“To be sane or not to be sane, that is the question. If not, everything that follows.”
Drawing inspiration from Greek mythology and Jacobean tragedies, the new play by Edward Bond pictures vividly the collapse of our society.
Edward Bond is widely regarded as one of the UK’s greatest and most influential playwrights. He is the author of some fifty plays, among them Saved (1965), the production of which was instrumental in the abolition of theatre censorship in the UK.
His other plays include The Pope’s Wedding (Royal Court Theatre, 1962), Early Morning (Royal Court, 1968), Lear (Royal Court, 1971), The Sea (Royal Court, 1973), The Fool (Royal Court, 1975), The Woman (National Theatre, 1978), Restoration (Royal Court, 1981) and The War Plays (RSC at the Barbican Pit, 1985). To this date, his plays have been produced in more than 60 countries. He has formed particular relationships with French theatre (which led to THE PARIS PENTAD) and the Birmingham Theatre Company, Big Brum, for whom he has written ten plays.

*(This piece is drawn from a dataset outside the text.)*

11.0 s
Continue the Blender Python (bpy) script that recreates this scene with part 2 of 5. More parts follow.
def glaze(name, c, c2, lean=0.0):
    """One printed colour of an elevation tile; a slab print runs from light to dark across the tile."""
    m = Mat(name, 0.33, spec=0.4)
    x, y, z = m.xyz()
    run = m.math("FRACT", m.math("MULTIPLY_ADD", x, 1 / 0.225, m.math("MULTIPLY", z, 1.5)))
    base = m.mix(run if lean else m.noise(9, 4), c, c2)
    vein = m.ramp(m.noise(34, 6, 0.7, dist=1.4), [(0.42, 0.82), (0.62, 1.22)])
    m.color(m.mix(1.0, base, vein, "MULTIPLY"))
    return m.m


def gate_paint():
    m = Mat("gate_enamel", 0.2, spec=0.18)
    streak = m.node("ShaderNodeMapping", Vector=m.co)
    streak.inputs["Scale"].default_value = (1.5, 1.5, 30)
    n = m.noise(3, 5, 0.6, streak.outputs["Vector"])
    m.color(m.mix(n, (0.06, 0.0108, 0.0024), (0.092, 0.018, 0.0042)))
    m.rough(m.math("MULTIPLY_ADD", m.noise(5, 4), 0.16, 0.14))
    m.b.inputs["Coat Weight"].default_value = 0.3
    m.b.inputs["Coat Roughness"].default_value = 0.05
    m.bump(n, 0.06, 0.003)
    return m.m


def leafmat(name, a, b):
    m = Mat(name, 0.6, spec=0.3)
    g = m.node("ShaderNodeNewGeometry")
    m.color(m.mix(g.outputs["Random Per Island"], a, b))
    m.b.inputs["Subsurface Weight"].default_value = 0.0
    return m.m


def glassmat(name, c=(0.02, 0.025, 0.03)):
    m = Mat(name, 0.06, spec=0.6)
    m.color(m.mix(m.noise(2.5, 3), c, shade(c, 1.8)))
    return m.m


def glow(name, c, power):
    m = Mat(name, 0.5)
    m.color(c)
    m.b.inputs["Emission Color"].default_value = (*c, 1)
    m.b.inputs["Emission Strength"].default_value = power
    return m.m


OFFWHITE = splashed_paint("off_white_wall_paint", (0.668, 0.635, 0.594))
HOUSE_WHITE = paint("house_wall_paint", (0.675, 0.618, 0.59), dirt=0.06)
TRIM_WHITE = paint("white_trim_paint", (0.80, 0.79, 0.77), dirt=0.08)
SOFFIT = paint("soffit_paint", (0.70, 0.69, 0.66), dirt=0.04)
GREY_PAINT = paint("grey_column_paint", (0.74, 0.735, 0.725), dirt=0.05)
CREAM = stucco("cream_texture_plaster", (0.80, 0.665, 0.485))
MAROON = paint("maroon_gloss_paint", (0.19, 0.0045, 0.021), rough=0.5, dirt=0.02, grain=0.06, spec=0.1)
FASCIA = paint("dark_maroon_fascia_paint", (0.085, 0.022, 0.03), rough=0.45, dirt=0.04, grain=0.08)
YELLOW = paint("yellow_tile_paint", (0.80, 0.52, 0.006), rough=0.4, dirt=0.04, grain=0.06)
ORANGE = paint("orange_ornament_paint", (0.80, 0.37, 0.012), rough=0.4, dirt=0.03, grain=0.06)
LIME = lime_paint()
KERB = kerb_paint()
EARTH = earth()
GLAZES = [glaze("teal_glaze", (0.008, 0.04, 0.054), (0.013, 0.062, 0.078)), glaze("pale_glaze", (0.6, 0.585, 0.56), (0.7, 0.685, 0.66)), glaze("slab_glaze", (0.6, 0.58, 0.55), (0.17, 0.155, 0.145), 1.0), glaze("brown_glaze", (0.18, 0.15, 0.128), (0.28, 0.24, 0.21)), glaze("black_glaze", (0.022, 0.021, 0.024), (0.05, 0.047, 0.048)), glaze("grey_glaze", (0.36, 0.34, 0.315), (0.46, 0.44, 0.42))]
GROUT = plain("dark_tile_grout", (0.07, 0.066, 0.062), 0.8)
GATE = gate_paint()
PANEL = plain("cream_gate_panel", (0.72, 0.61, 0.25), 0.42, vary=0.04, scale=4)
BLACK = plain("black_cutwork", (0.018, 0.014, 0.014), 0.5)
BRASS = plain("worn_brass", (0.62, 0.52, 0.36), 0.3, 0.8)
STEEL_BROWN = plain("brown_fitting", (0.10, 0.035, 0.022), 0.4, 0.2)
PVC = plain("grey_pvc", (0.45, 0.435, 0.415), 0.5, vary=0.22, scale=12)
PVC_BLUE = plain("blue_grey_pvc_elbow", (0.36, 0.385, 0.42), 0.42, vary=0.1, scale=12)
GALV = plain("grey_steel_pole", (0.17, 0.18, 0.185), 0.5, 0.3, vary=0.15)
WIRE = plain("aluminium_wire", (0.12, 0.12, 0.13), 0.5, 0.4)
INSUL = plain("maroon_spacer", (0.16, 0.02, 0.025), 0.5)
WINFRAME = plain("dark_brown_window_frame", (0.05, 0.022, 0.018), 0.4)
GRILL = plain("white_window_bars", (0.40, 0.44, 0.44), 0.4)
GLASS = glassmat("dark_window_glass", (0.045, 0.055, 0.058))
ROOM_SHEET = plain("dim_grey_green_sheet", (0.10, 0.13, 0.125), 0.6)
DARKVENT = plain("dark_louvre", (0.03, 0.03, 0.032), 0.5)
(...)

Director of Sutton Theatres Beri Juraic says: “Edward was one of the key people who supported us in saving theatres in Sutton and at the end of our first year here, we are very pleased to be presenting the world premiere of his new play. When I first read Dea, I immediately knew it is one of those rare plays which describe our society so vividly. It is that sense of urgency which is the backbone of our artistic programming.”